Tag Archives: Benny Hill

Comedy of the Good Old Days

On the 18th of September the Forum held its second meeting of the new season.

The speaker was Trevor Moody who travelled from Huddersfield to entertain the members with a video presentation titled Comedy of the Good Old Days.

This featured 13 extracts from comedy performances from the 1940s, 50s, 60s and 70s which Trevor described as the golden age of comedy.

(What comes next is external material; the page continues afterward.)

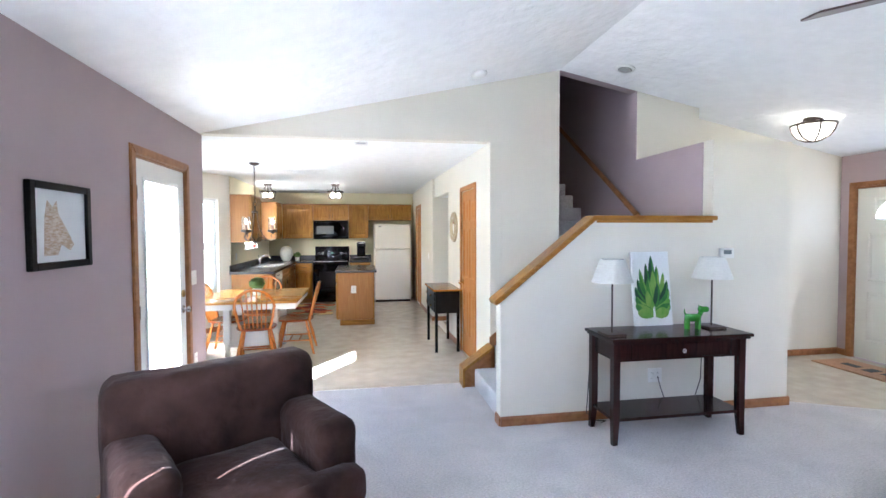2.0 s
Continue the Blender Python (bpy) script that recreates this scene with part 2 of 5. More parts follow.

The oldest performance was George Formby singing When I’m Cleaning Windows in 1940. This was followed by many famous names such as Morecambe and Wise, Benny Hill, Dave Allan and Larry Grayson and extracts from situation comedies such as Dad’s Army,Some Mothers Do Have’em and Carry On Camping.

The most recent extract was a very old Spike Milligan receiving an award shortly before his death.

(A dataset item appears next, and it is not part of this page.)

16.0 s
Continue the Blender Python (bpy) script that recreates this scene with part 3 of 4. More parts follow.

The Forum’s Deputy Chairman Duncan Verity proposed a Vote of Thanks to Trevor Moody for an entertaining presentation.

Monologues and Comic Verse

On the 26th of October the meeting was chaired by the Forum Vice Chairman Duncan Verity.

Speaker Finder John Spinner introduced our guest speaker Bill Baker, one of the presenters on Tempo FM, whose talk was titled Monologues and Comic Verse.  Bill related the history of the monologue from its popularity in the Victorian Music Hall, entertainment for serving soldiers in wartime and the folk clubs of the nineteen sixties to the present day where it regularly appears at funerals and weddings.

His interest developed from when he was involved in the production of a talking magazine for the blind which included a monologue in each issue.  Bill read a number of examples from various famous monologists (a term invented by Dame Thora Hird who performed many monologues herself).  The authors included Les Barker who was nominated for the post of Poet Laureate.  As his monologues are best performed in a Lancashire dialect it is understandable why he was rejected.  We also heard examples from Rob Wilton, Benny Hill and Pam Ayres.

Duncan Verity thanked Bill for a very entertaining morning.